### Set task
Without the pictures, repeat the listing character for character.
++++++++++
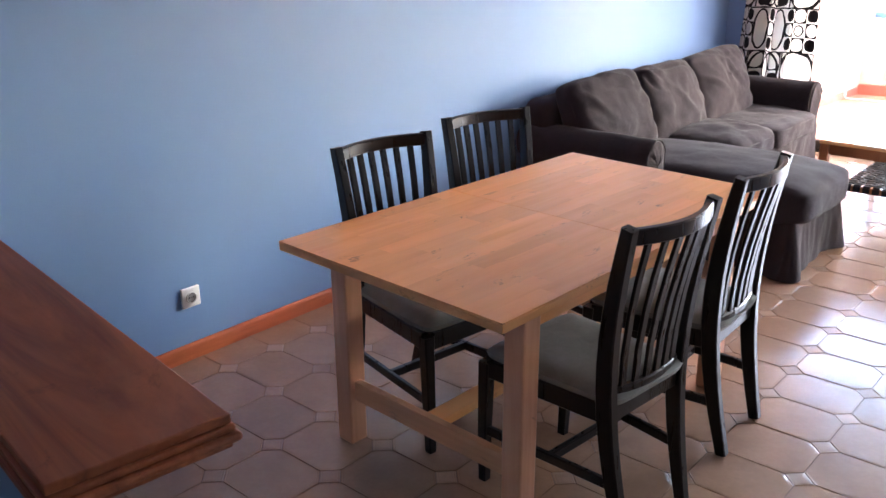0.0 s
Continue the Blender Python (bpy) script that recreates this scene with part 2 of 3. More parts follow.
def curtain_material():
    """Printed cotton: rings, dots and dotted squares in black on off-white."""
    m, nt, p = blank("printed_curtain")
    uv = nt.nodes.new("ShaderNodeUVMap")
    sep = nt.nodes.new("ShaderNodeSeparateXYZ")
    nt.links.new(uv.outputs[0], sep.inputs[0])
    wob = node(nt, "ShaderNodeTexNoise", Vector=uv.outputs[0], Scale=14.0, Detail=1.0)
    shift = Val(nt, remap(nt, wob.outputs[0], 0, 1, -0.008, 0.008))
    PU, PV = 0.66, 0.60
    u0, v0 = Val(nt, sep.outputs[0]) + shift, Val(nt, sep.outputs[1]) + shift
    u, v = u0.op("FLOORED_MODULO", PU), v0.op("FLOORED_MODULO", PV)

    def oval(cu, cv, ru, rv, power=2.0):
        return (((u - cu) / ru).op("ABSOLUTE").op("POWER", power) + ((v - cv) / rv).op("ABSOLUTE").op("POWER", power))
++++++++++
### Final answer
0.0 s
Continue the Blender Python (bpy) script that recreates this scene with part 2 of 3. More parts follow.
def curtain_material():
    """Printed cotton: rings, dots and dotted squares in black on off-white."""
    m, nt, p = blank("printed_curtain")
    uv = nt.nodes.new("ShaderNodeUVMap")
    sep = nt.nodes.new("ShaderNodeSeparateXYZ")
    nt.links.new(uv.outputs[0], sep.inputs[0])
    wob = node(nt, "ShaderNodeTexNoise", Vector=uv.outputs[0], Scale=14.0, Detail=1.0)
    shift = Val(nt, remap(nt, wob.outputs[0], 0, 1, -0.008, 0.008))
    PU, PV = 0.66, 0.60
    u0, v0 = Val(nt, sep.outputs[0]) + shift, Val(nt, sep.outputs[1]) + shift
    u, v = u0.op("FLOORED_MODULO", PU), v0.op("FLOORED_MODULO", PV)

    def oval(cu, cv, ru, rv, power=2.0):
        return (((u - cu) / ru).op("ABSOLUTE").op("POWER", power) + ((v - cv) / rv).op("ABSOLUTE").op("POWER", power))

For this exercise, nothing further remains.